Whatever you do, keep the bike as clean as you can. Stresses are exacerbated by dirt. Carbon, aluminum, steel, “stainless” steel, plastic, rubber and titanium are all susceptible to the stresses of winter cycling, unless you live in Bermuda.
Although perhaps not so friendly to the environment, the inexpensive and ubiquitous WD-40 is a good way to get the grime off your bike. Some WD-40, an old towel and ten minutes of your time after each winter ride will do wonders for the longevity and function of your bike. Use it on the frame, derailleurs, spoke nipples and rim ferrules, and on any moving part or spring that is exposed, but don’t use it in places that need grease, because WD-40 is a solvent, and it will wash the grease out of the bearings.

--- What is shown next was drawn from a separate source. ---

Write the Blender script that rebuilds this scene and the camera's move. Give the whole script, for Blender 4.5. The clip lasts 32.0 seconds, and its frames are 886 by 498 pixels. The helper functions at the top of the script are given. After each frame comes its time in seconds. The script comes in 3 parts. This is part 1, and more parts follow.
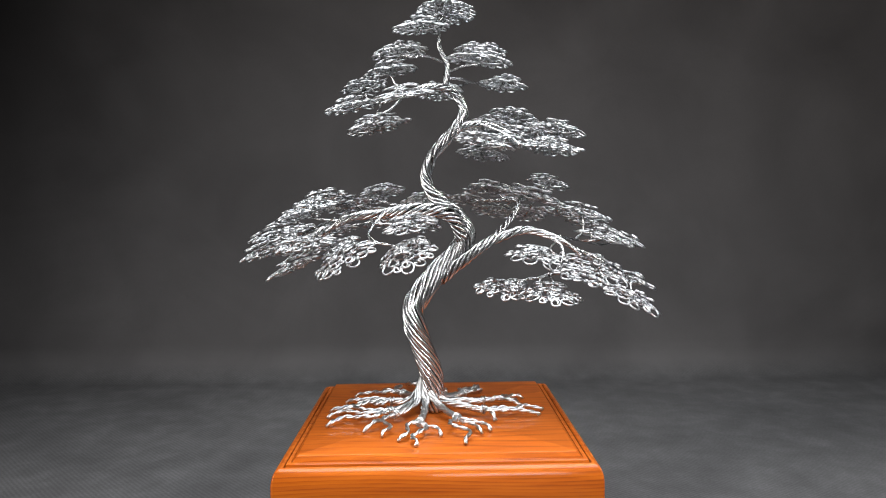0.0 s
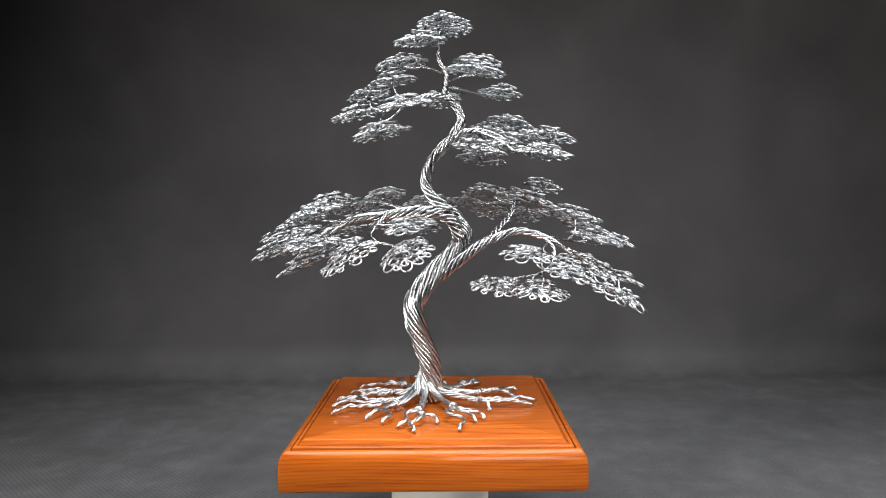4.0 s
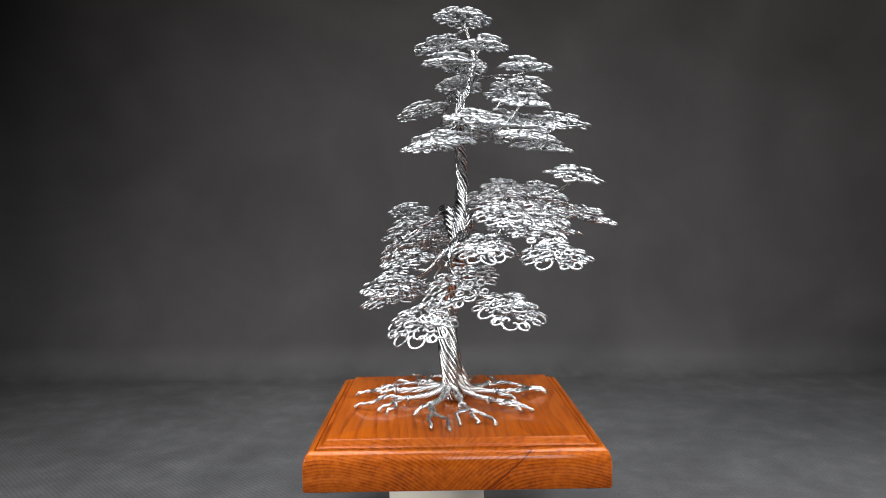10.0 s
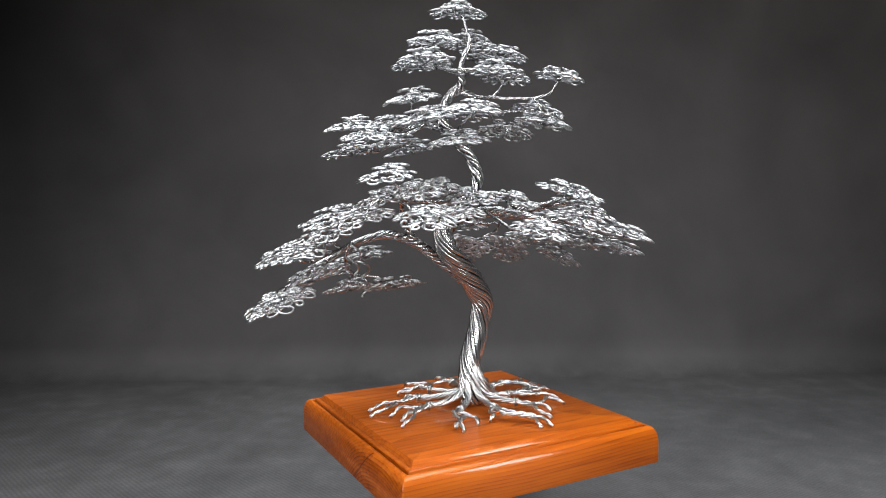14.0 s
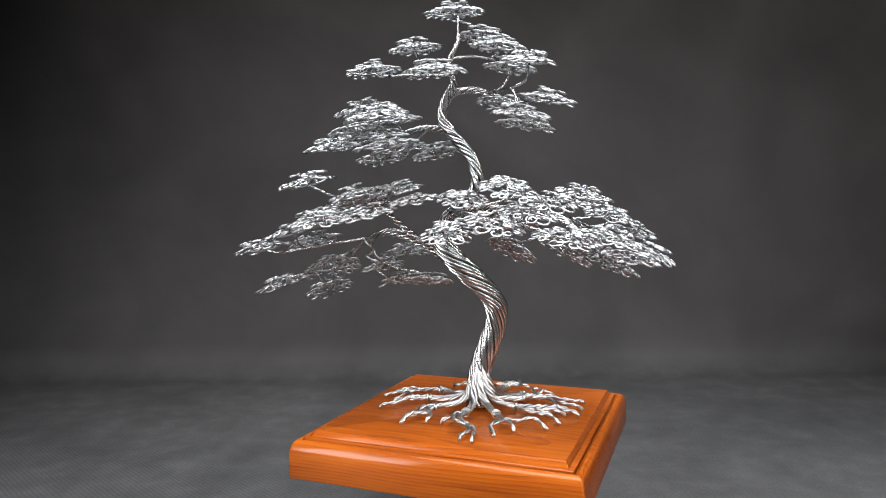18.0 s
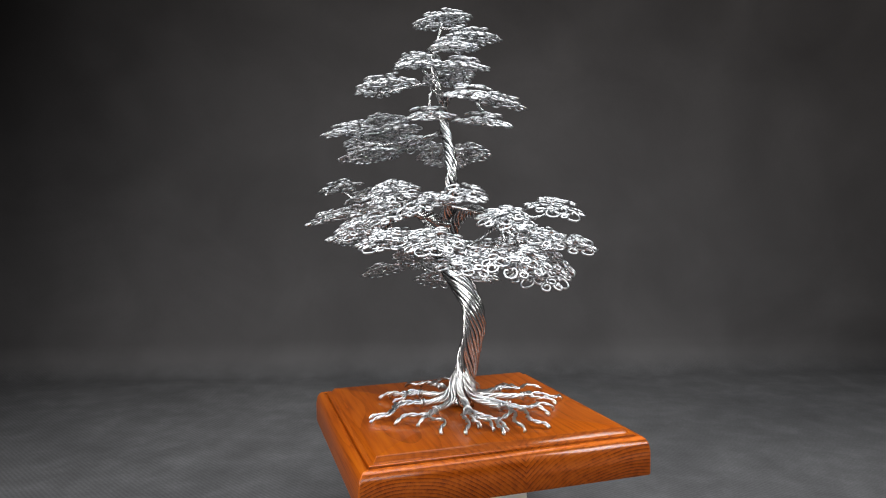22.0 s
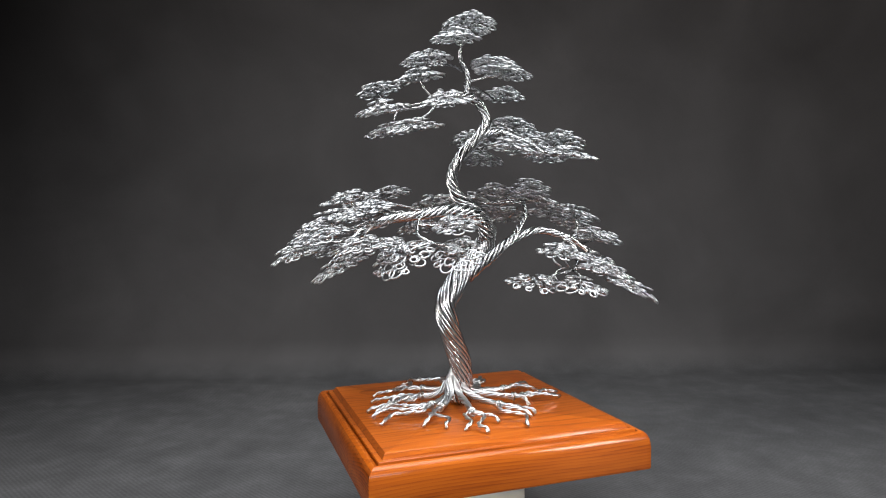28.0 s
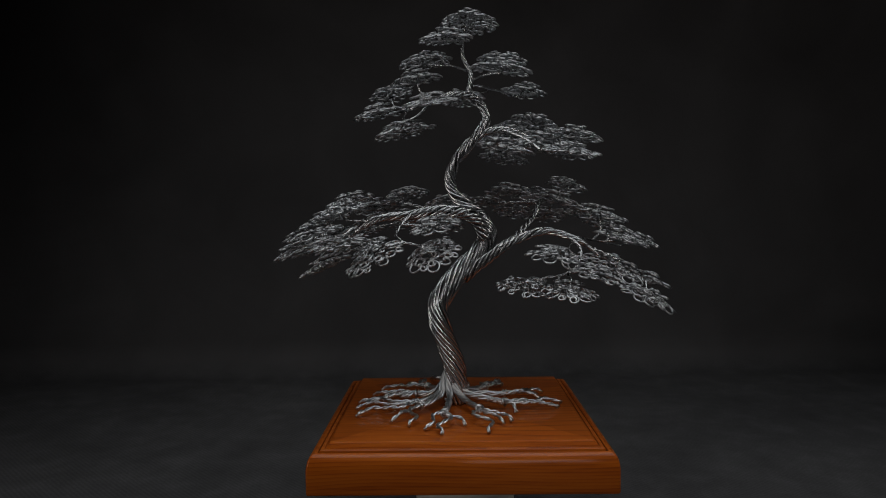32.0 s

Loosen binder bolts in derailleurs, stem, and seat-post and clean them with solvent, re-lube, reassemble. Don’t forget to check your pedals and cleats. The cleats are easy to forget, until it’s too late, because: Out-of-Sight, Out-of-Mind.
For cleaning the chain, a three-gallon can of kerosene will last for years, and kero is an inexpensive substitute for WD-40. Use coffee cans to clean the chain; don’t dunk the dirty chain into the supply can, or you will quickly contaminate the supply with gunk.
Be conscientious about how you dispose of solvent.
WD-40 and kero are essentially solvents, not lubes, but they do have the effect of a light lube. Therefore, they are good for the pedal-and-cleat interface and bad for the braking surfaces, tires and other rubber parts. Watch where you spray that stuff! Reference: http://www.WD-40.com/uses-tips/
Spraying the bike with a garden hose should be done with care, if at all, because the water will probably find its way into the bearings.